Tag: Kollektives Gedächtnis

  • Projekt, Hadas Tapouchi

    Hadas Tapouchis Fotografien zeigen die alltägliche Stadtlandschaft, banale Orte des Wohnens und Arbeitens, des Lernens, der Freizeit und Erholung. Erst die Kontextualisierung mit historischen Informationen macht die Geschichte der jeweiligen Lokalitäten offensichtlich und verändert den Blick: Es handelt sich um Orte, an denen während der NS-Zeit Zwangsarbeiter*innen untergebracht waren.

    Tapouchis fotografisches Mapping setzt sich mit der Normalisierung von historischen Orten im heutigen Stadtraum auseinander. Ihre Bilder aktualisieren die historische Distanz und vermitteln auf diese Weise zwischen Vergangenheit und Gegenwart.

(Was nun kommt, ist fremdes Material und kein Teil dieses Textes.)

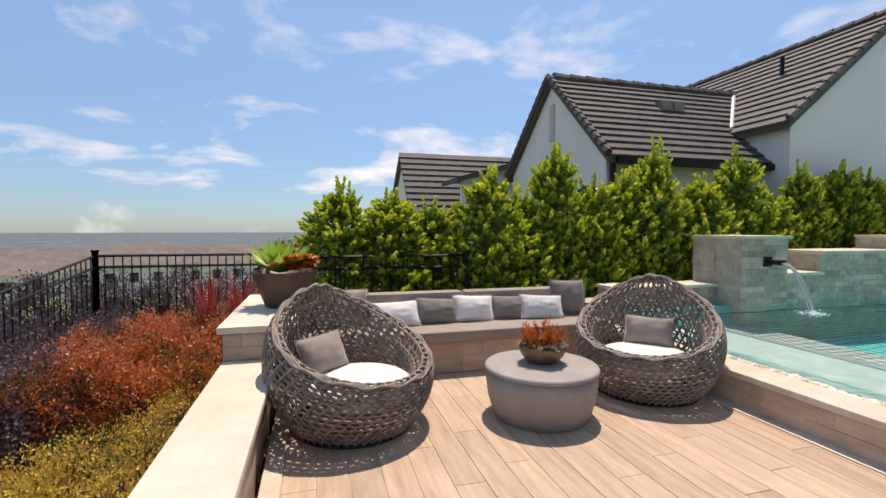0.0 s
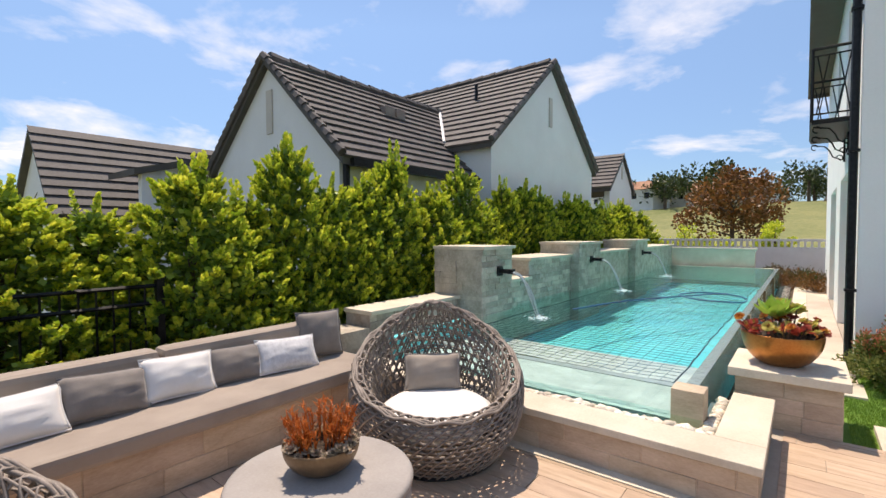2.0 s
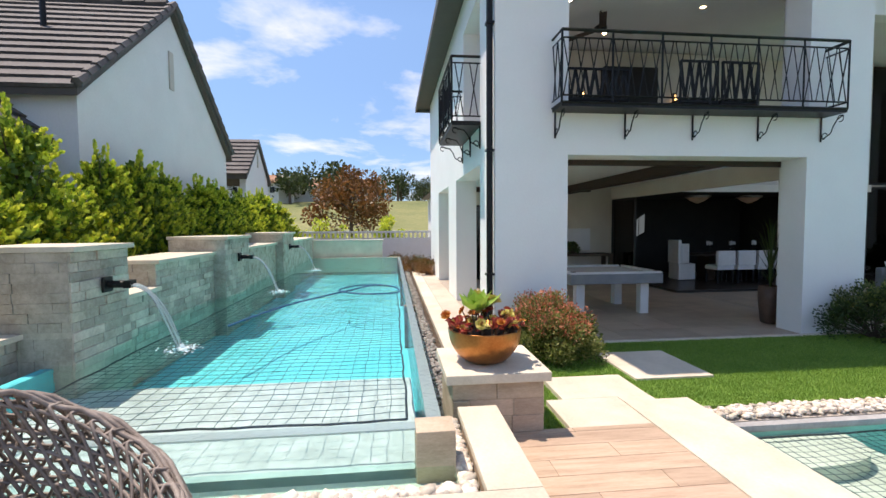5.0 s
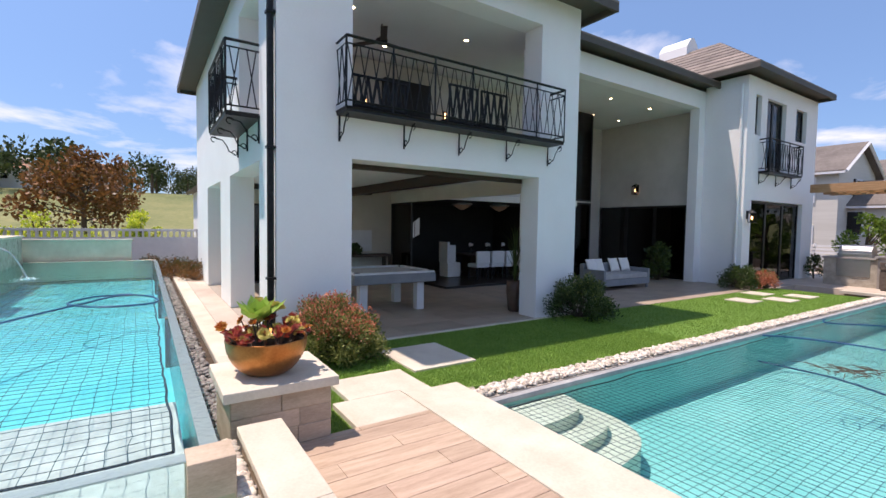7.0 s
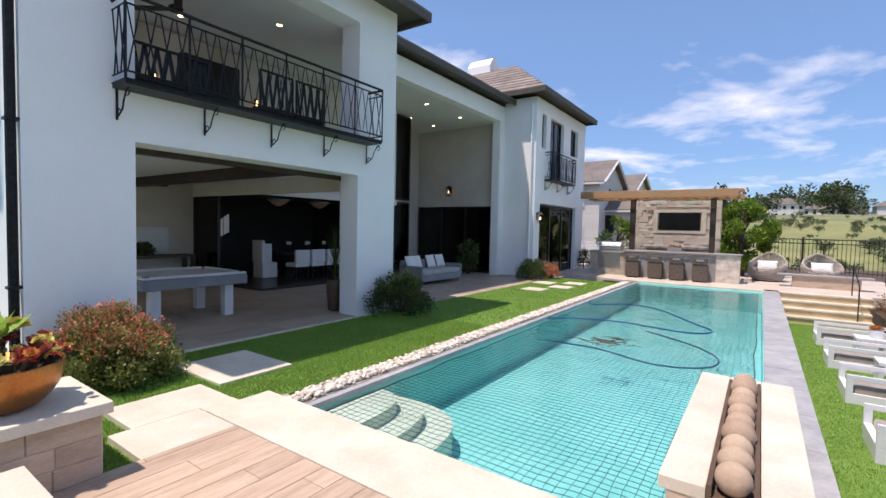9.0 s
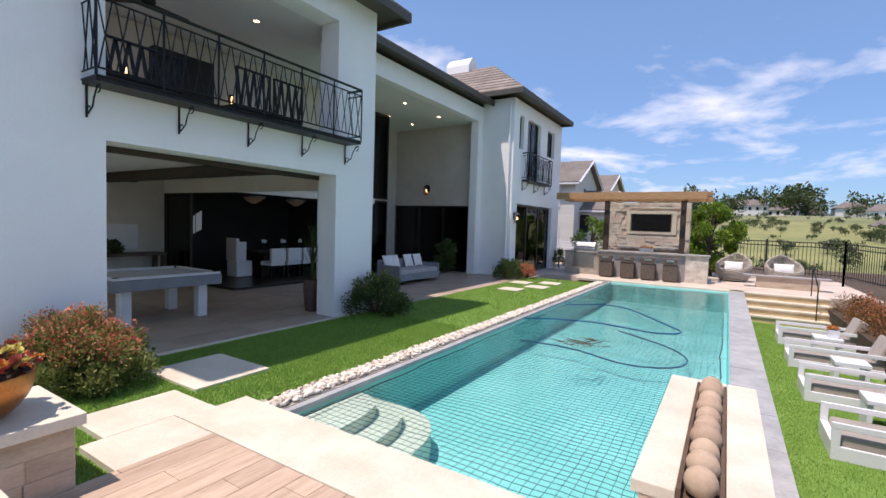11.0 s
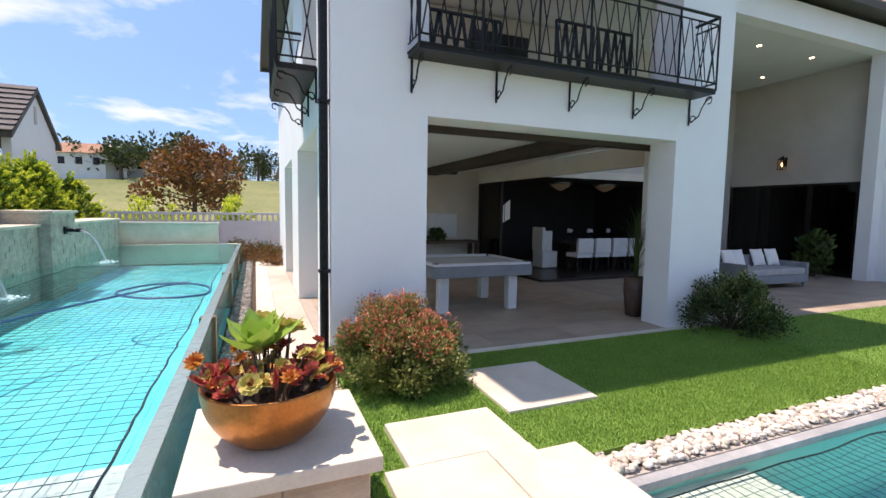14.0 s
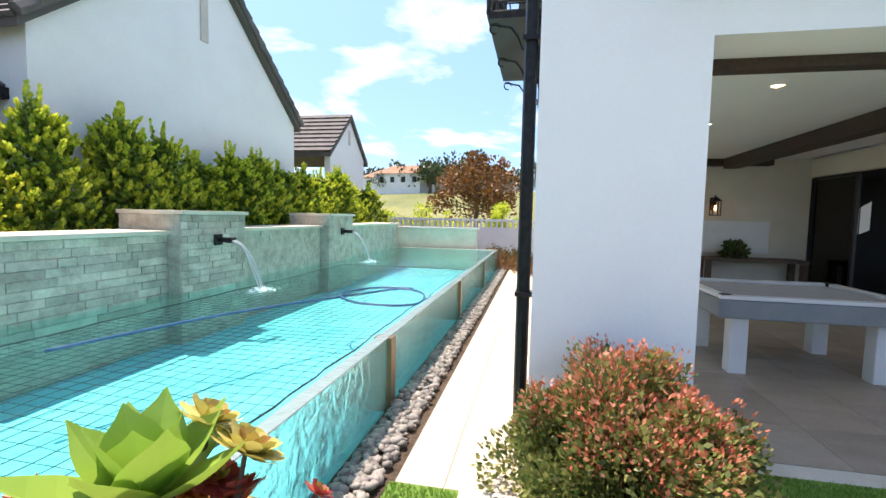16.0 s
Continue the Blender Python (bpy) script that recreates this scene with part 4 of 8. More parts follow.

    Zwangsarbeiter*innen waren insbesondere während des Zweiten Weltkrieges im Straßenbild allgegenwärtig: Auf ihrem täglichen Weg zur Arbeitsstätte ebenso wie im öffentlichen Raum, etwa beim Einsatz im Straßenbau oder in städtischen Betrieben. Um Zwangsarbeiter*innen zugeteilt zu bekommen, mussten Unternehmen nicht nur ihren Bedarf anmelden, sondern auch eine Unterkunft bereitstellen. Aus diesem Grund errichteten gerade größere Firmen eigene Lager. Öffentliche Träger wie die Stadt München richteten Sammelunterkünfte ein und vermieteten Unterkunftsplätze an kleinere Unternehmen.

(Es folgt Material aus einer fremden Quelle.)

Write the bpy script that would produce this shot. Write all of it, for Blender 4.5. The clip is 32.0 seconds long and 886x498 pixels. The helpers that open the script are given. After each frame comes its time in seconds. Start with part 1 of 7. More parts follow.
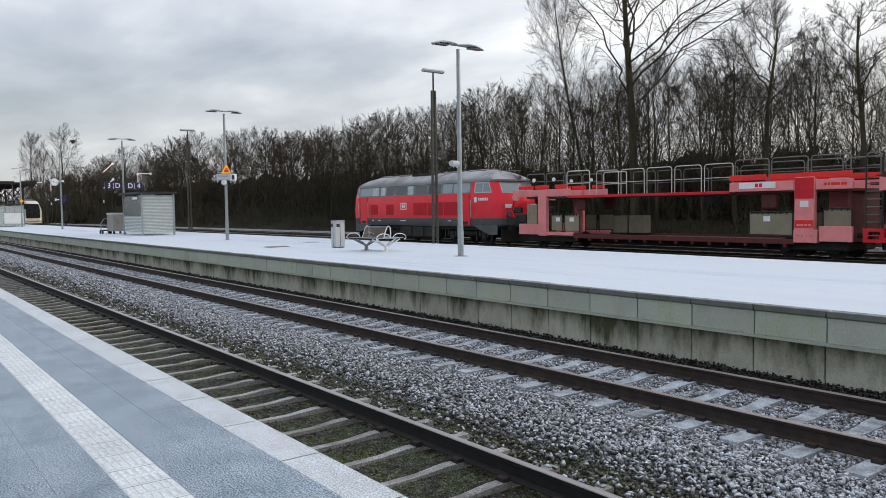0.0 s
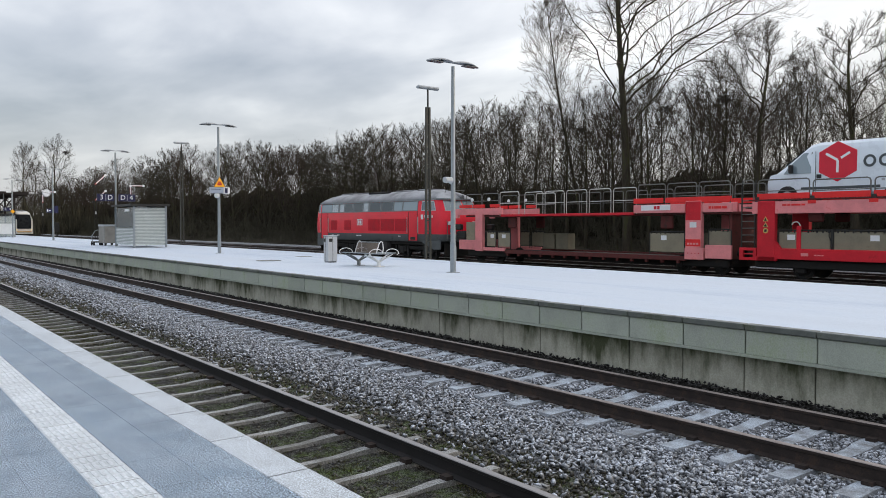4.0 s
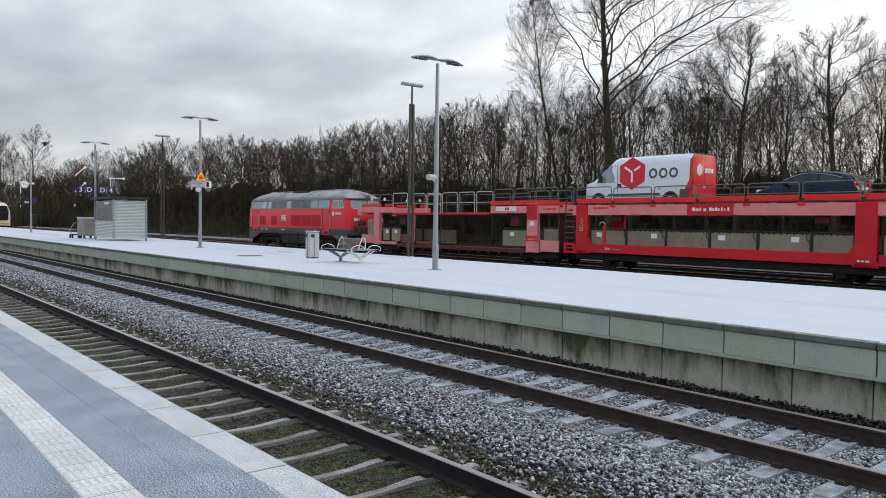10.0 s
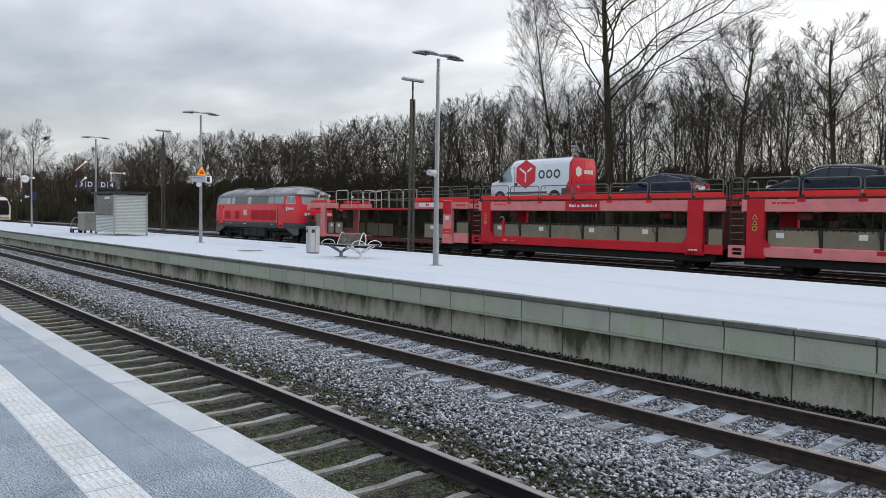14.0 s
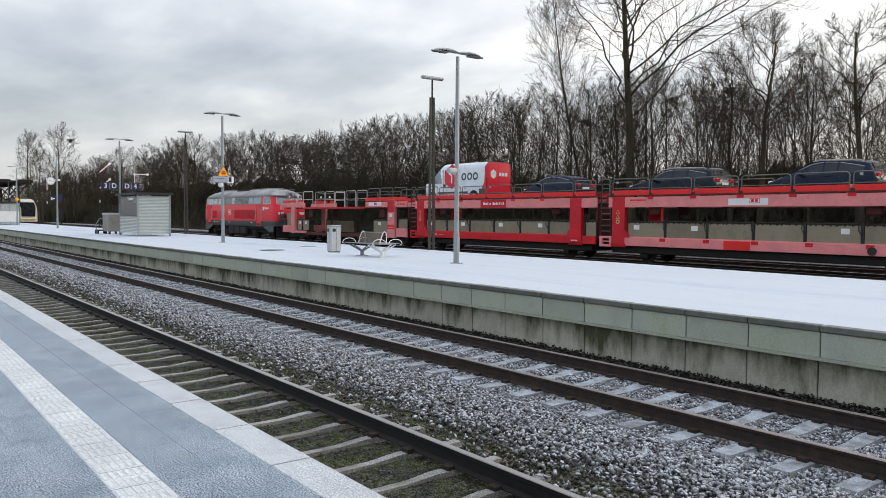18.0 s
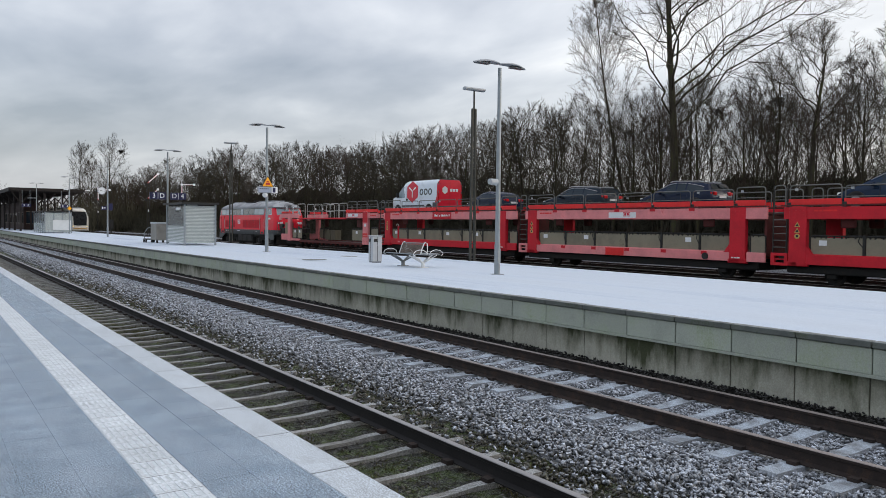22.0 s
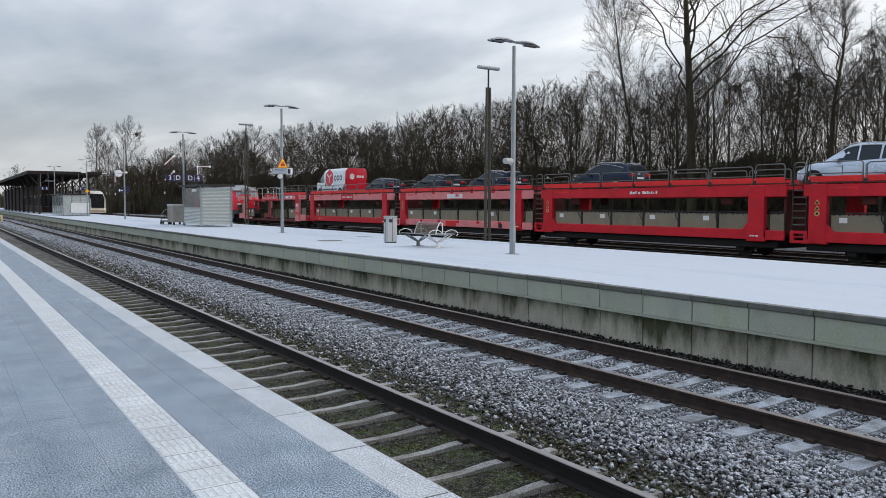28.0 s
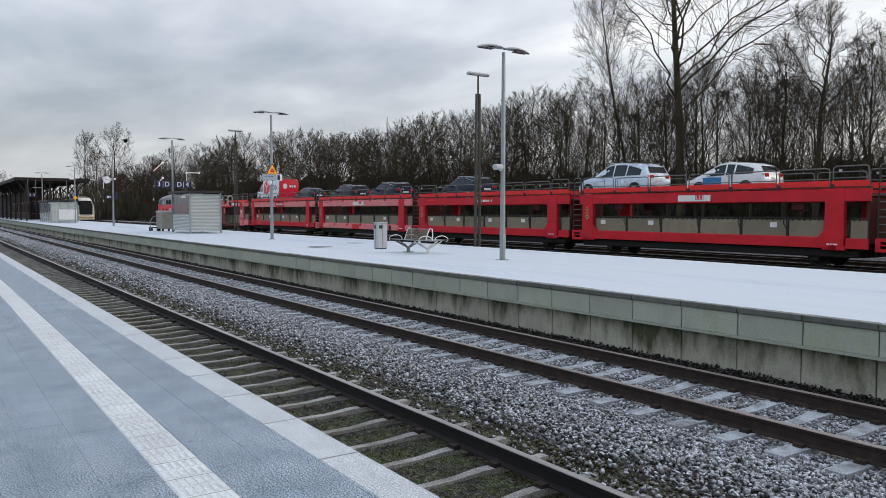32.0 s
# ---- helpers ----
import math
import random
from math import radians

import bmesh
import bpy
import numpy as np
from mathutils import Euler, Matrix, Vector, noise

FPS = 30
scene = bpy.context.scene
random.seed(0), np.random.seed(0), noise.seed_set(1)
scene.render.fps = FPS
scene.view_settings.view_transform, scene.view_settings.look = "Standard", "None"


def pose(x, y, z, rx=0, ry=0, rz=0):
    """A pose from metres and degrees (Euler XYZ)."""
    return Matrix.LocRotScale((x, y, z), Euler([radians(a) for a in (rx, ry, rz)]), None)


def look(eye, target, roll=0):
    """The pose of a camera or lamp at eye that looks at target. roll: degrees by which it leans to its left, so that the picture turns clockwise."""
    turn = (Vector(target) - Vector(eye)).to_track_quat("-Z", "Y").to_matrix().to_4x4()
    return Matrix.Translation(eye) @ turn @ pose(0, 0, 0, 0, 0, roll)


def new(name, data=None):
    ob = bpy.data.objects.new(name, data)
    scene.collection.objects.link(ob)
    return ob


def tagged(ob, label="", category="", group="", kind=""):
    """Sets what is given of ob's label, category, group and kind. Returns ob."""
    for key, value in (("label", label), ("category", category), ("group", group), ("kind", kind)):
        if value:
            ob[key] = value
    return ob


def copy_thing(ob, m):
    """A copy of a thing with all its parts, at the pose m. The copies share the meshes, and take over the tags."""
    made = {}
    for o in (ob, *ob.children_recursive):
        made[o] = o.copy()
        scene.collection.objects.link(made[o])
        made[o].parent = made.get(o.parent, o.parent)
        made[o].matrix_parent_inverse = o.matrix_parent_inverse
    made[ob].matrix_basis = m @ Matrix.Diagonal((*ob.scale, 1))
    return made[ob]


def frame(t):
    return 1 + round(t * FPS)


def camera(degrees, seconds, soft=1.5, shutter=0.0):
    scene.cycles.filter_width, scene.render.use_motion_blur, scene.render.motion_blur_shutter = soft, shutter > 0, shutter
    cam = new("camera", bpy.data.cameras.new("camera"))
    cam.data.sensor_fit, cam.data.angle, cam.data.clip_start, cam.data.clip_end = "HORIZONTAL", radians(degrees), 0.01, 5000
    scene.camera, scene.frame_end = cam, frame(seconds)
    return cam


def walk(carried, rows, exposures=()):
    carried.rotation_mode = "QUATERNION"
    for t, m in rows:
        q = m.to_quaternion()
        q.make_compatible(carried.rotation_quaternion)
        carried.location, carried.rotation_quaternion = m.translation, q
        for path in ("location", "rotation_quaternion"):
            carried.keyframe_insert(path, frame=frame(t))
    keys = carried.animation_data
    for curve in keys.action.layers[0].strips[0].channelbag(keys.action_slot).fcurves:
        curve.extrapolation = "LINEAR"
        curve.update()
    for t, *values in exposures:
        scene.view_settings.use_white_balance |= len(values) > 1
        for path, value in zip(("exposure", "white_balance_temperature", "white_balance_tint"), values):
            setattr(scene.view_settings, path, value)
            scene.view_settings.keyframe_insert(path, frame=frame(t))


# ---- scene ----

    Tapouchi interessiert sich für die Potenziale eines kollektiven Gedächtnisses, das sich der Marginalisierung und Unsichtbarkeit von Geschichte im öffentlichen Raum widersetzt. Durch eine „Praxis der Erinnerung“ („Memory Practice“) erkundet sie ehemalige Raumordnungen und deren Machtverhältnisse – und fragt, wie die Erinnerung an die Gewaltgeschichte der Zwangsarbeit durch Gentrifizierung und Wertschöpfung überschrieben wurde. Ihr Projekt macht die Geschichte wahrnehmbar und bringt sie in die räumliche Nähe derer, die sich heute erinnern.

  • Projekt, Alex Rühle

    Mit dem Sturz des italienischen Diktators Benito Mussolini im Juli 1943 kam der sogenannte Stahlpakt zwischen dem faschistischen Italien und Nazideutschland zu einem Ende. Das Königreich Italien schloss am 8.September 1943 einen Waffenstillstand mit den Alliierten und erklärte Deutschland den Krieg. Die italienischen Soldaten, die zuvor an der Seite der Deutschen kämpften, wurden mit diesem Tag zu Feinden des NS-Regimes. Jene, die sich in den von den Deutschen kontrollierten Gebieten befanden, wurden festgenommen. Diejenige, die sich weigerten, fortan auf Seiten Nazideutschlands zu kämpfen, wurden zu Kriegsgefangenen und als Zwangsarbeiter ausgebeutet.

    Nach der Befreiung kehrten die ehemaligen “Italienischen Militärinternierten” in ein komplett verändertes Italien zurück. Ihre ambivalente Geschichte konnte nur schwer in das hegemoniale Nachkriegsnarrativ Italiens integriert werden. Viele empfanden ein tiefes Gefühl der Isolierung und sprachen fortan nie mehr über ihre persönliche Erfahrungen. Heute leben kaum noch Zeitzeugen; und für ihre Familien stellt sich die Zeit ihrer Väter in Deutschland wie eine große Lebenslücke dar. Die Reportage fragt nach der Bedeutung der historischen Erfahrungen im familiären wie transnationalen kollektiven Gedächtnis.

    Im Herbst 2021 reisten der Journalist Alex Rühle, der Historiker Paul-Moritz Rabe und die Fotografin Alessandra Schellnegger durch Norditalien. Sie machten sich auf die Suche nach den Erinnerungen ehemaliger Militärangehöriger, die während des Zweiten Weltkriegs als Kriegsgefangene Zwangsarbeit in München leisten mussten. Sie trafen auf Söhne und Töchter, die insbesondere von Verlust und Vergessenheit berichteten.

    Die Übersetzung der Gespräche übernahm Julia Rader. Für die Koordination danken wir Federica Dalla Pria.